There is even drama that Samuels himself might consider to be of greater importance to him than his role as comedian. An example of this is 56 East Avenue. It is not among his most popular plays, although it exhibits many of the characteristics. This can be seen in the style of acting and his engagement of performers well known for their command of comic acting. It is social realism in which Samuels was actually influenced by topical social and political events in Kingston.

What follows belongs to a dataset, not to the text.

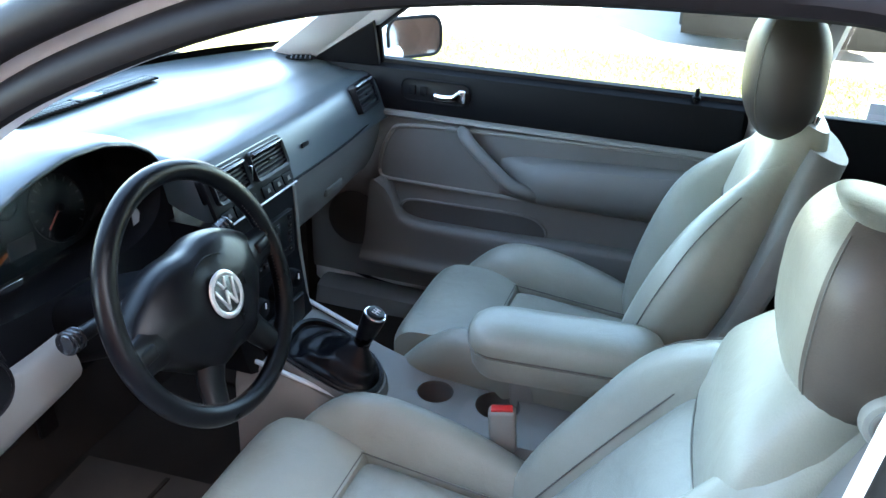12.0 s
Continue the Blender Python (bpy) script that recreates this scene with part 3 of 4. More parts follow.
gauge(-0.445, 0.905, 0.056, 15, "dial")
gauge(-0.265, 0.905, 0.056, 15, "dial")
gauge(-0.355, 0.945, 0.025, 7, "dial")
gauge(-0.525, 0.905, 0.022, 5, "dial")
part("odometer", rbox((0.05, 0.002, 0.03), on_panel(-0.355, 0.875), 0.0006), mat("grey_display", (0.05, 0.05, 0.05), 0.3), face)
for x, z in AMBERS:
    part("warning_lamp", rbox((0.026, 0.0015, 0.007), (0, 0, 0), 0.003, basis(on_panel(x, z, 0.006), (1, 0.1, 0.42), (0, 1, 0)), 3), AMBER, face, "lit amber warning lamp")
# added silver facet that stands for a glint in the instrument lens
part("lens_glint", slab([(-0.182, 0.290, 0.850), (-0.156, 0.290, 0.852), (-0.154, 0.302, 0.868), (-0.162, 0.308, 0.880)], (-0.2, -1, 0.6), 0.002, 0), SILVER, dash, "added silver facet standing for a glint in the lens")
# chrome strip added as the highlight along the bottom of the lens
part("lens_highlight", rbox((0.045, 0.002, 0.010), (-0.42, 0.315, 0.846), 0.004, seg=3), CHROME, face, "added chrome strip standing for a highlight on the lens")
lens = part("lens", slab([(x, 0.345 + 0.10 * (z - ccz), z) for x, z in shrink(0.945)], (0, -1, 0.1), 0.002, 0), LENS, dash, "clear instrument lens")
lens.visible_shadow = False
# fascia below the dials
out = []
for x, z in cl:
    if z > 0.93:
        out.append((x, 0.266, z))
    else:
        out.append((max(-0.60, min(-0.118, ccx + (x - ccx) * 1.10)), 0.262 - 0.02 * smooth01(0.93, 0.83, z), z - 0.07 * smooth01(0.93, 0.84, z)))
part("lower_fascia", loft([[(x, 0.262, z) for x, z in cl], out, [(x, y + 0.04, z) for x, y, z in out]], True, False), BLACK, dash, "black fascia round the steering column")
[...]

Yet, he is much better known for his popular image as a comedian. Clearly, he was cast as Williams’s successor, because of their association with comic acting and the pantomime. At one time, he held the position now claimed by Shebada as monarch of the roots and of comedy on stage. Shebada is a selling card and the most popular actor in roots and comedies, as Samuels once was.
Samuels managed to create a whole industry around his comic role, including the way the name and identity “Oliver” became a brand. It was this creation that led to his foray into music recording with the song “Oliver Yu Large”. The song was two-fold. It was a take-off and extension of his TV comedy “Oliver At Large”, but also a means of promoting it. Moreover, it was part of the industry created and the enlargement of income while reinforcing the identity and the brand.
This obvious and popular role did much to engrave his name in history as contributing to the development of popular trends and their influence on the region’s drama.